The meeting started out at Hull Street Blues Cafe. Named after Isaac Hull, Captain of the frigate USS Constitution and darling of the American fleet, the historic Hull Street Blues was a ship’s chandlery (a store specializing in ship’s supplies) before it was converted to a tavern in 1889.
From there we proceeded down the point to Fort McHenry for an exclusive lecture by one of the park’s historians, Ranger Vince. We were treated to an amazing and in-depth talk on what it was like to be a sailor in the British Navy, Austen personal and literary connections to the Navy, and the role the British Navy played in the Battle of Baltimore. Afterward, many of our members took the opportunity to tour the fort.
“The person, be it gentleman or lady, who has not pleasure in a good novel, must be intolerably stupid.” —Jane Austen
December 2013: Our Sunday, December 15, meeting took place in the Formal Lounge in Doyle Hall at Notre Dame of Maryland University and featured mystery author Tracy Kiely. Her books include Murder at Longbourn, Murder on the Bride’s Side, Murder Most Persuasive and Murder Most Austen. Much like her books, Ms. Kiely’s talk was interesting and witty. No wonder she was named a finalist for the Mary Higgins Clark Award.
Jane Austen has inspired countless writers to set pen to paper (or fingers to keyboard). The results, both scholarly and easy reading, bulge our bookshelves and cram our Kindles. But which are worth recommending to our fellow Janeites? At this meeting, our own members took the stage to review Austen-inspired books and helped us separate the Darcys from the Wickhams.
We had a lovely tea at Goucher College’s Athenaeum, caught the college’s “Pride and Prejudice: A 200-Year Affair” exhibition and even had a peek inside the Alberta and Henry Burke Jane Austen Collection.

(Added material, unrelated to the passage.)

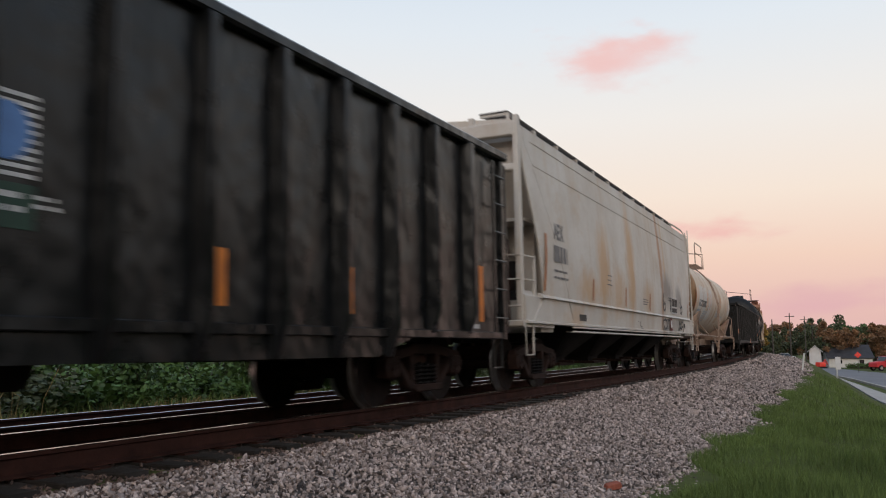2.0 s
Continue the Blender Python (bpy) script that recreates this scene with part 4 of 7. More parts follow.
def road_car(name, label, paint):
    """A saloon car; it faces +x and stands at its middle."""
    c = thing(name, label, "car")
    low = [(-2.2, 0.35), (-2.22, 0.78), (-1.7, 0.92), (1.0, 0.90), (2.05, 0.74), (2.22, 0.5), (2.15, 0.3)]
    part("body", Shape().prism(low, -0.88, 0.88, "y"), paint, c, bevel=0.08)
    part("cabin", Shape().loft([[(-1.75, y, 0.9), (1.0, y, 0.88), (0.35, y * 0.8, 1.42), (-1.05, y * 0.8, 1.44)] for y in (-0.82, 0.82)], smooth=False), M["car_glass"], c, bevel=0.05)
    part("roof", Shape().cbox(-1.0, 0.3, -0.64, 0.64, 1.41, 1.47, 0.02), paint, c)
    for x in (-1.35, 1.35):
        for y in (-0.8, 0.8):
            w = part("wheel", Shape().lathe([(-0.1, 0.2), (-0.1, 0.31), (0.1, 0.31), (0.1, 0.2)], 20, "y", (x, y, 0.31)), M["tyre"], c)
            part("rim", Shape().lathe([(-0.105, 0.03), (-0.105, 0.2), (0.105, 0.2), (0.105, 0.03)], 16, "y", (x, y, 0.31)), M["bright_steel"], w)
    return c


road_car_moving = road_car("car", "dark red-black car driving with its headlights on", material("dark_red_car", (0.06, 0.012, 0.014), (0.04, 0.01, 0.01), 0.3, scale=2, fine=20))
for y in (-0.62, 0.62):
    part("headlight", Shape().lathe([(0.0, 0.02), (0.01, 0.13), (0.03, 0.12), (0.05, 0.02)], 14, "x", (2.18, y, 0.62)), M["headlight"], road_car_moving, "glowing headlight")
part("grille", Shape().cbox(2.17, 2.24, -0.4, 0.4, 0.42, 0.6, 0.02), M["tyre"], road_car_moving)
stand(road_car("car", "parked dark car by the woods", M["car_dark"]), 63.5, 152.0, 160)
stand(road_car("car", "parked white car by the woods", M["siding"]), 62.0, 153.5, 150)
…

The pianoforte played a supporting role in many of Austen’s novels. WBJC classical music host Mark Malinowski shared with us some insights on how Austen used the instrument to evoke emotions of sorrow, deceit, love and affection.
The day was an extra special one for JASNA Maryland, because we got to honor one of our longest serving members and then treasurer, Rena Kelly. Rena was surprised with a basket of gifts, a tiara and a proclamation from the Mayor of the City of Baltimore announcing December 1, 2012, to be “Rena Kelly Day”! We also got to hear a brief history of Rena’s life story as written by her son, Eugene.
Lunch and festivities took place in the Hamptons Dinning Room at the Royal Sonesta Harbor Court in Baltimore.
Our members gathered on the grounds of the Patapsco Female Institute Ruins in Ellicott City to see the Chesapeake Shakespeare Company perform Pride and Prejudice
on Sunday, June 24. Pre-show activities included music, English line dancing, a costume booth and a swordfighting display.
Our group was also treated to a pre-show panel titled “Kitty and Lydia: Mischief and Merriment,” moderated by Polly Bart. The discussion included JASNA members Mark Turner and Karen Hornig as well as the actresses portraying Kitty and Lydia in the show, Jana Stambaugh and Rachael Jacobs.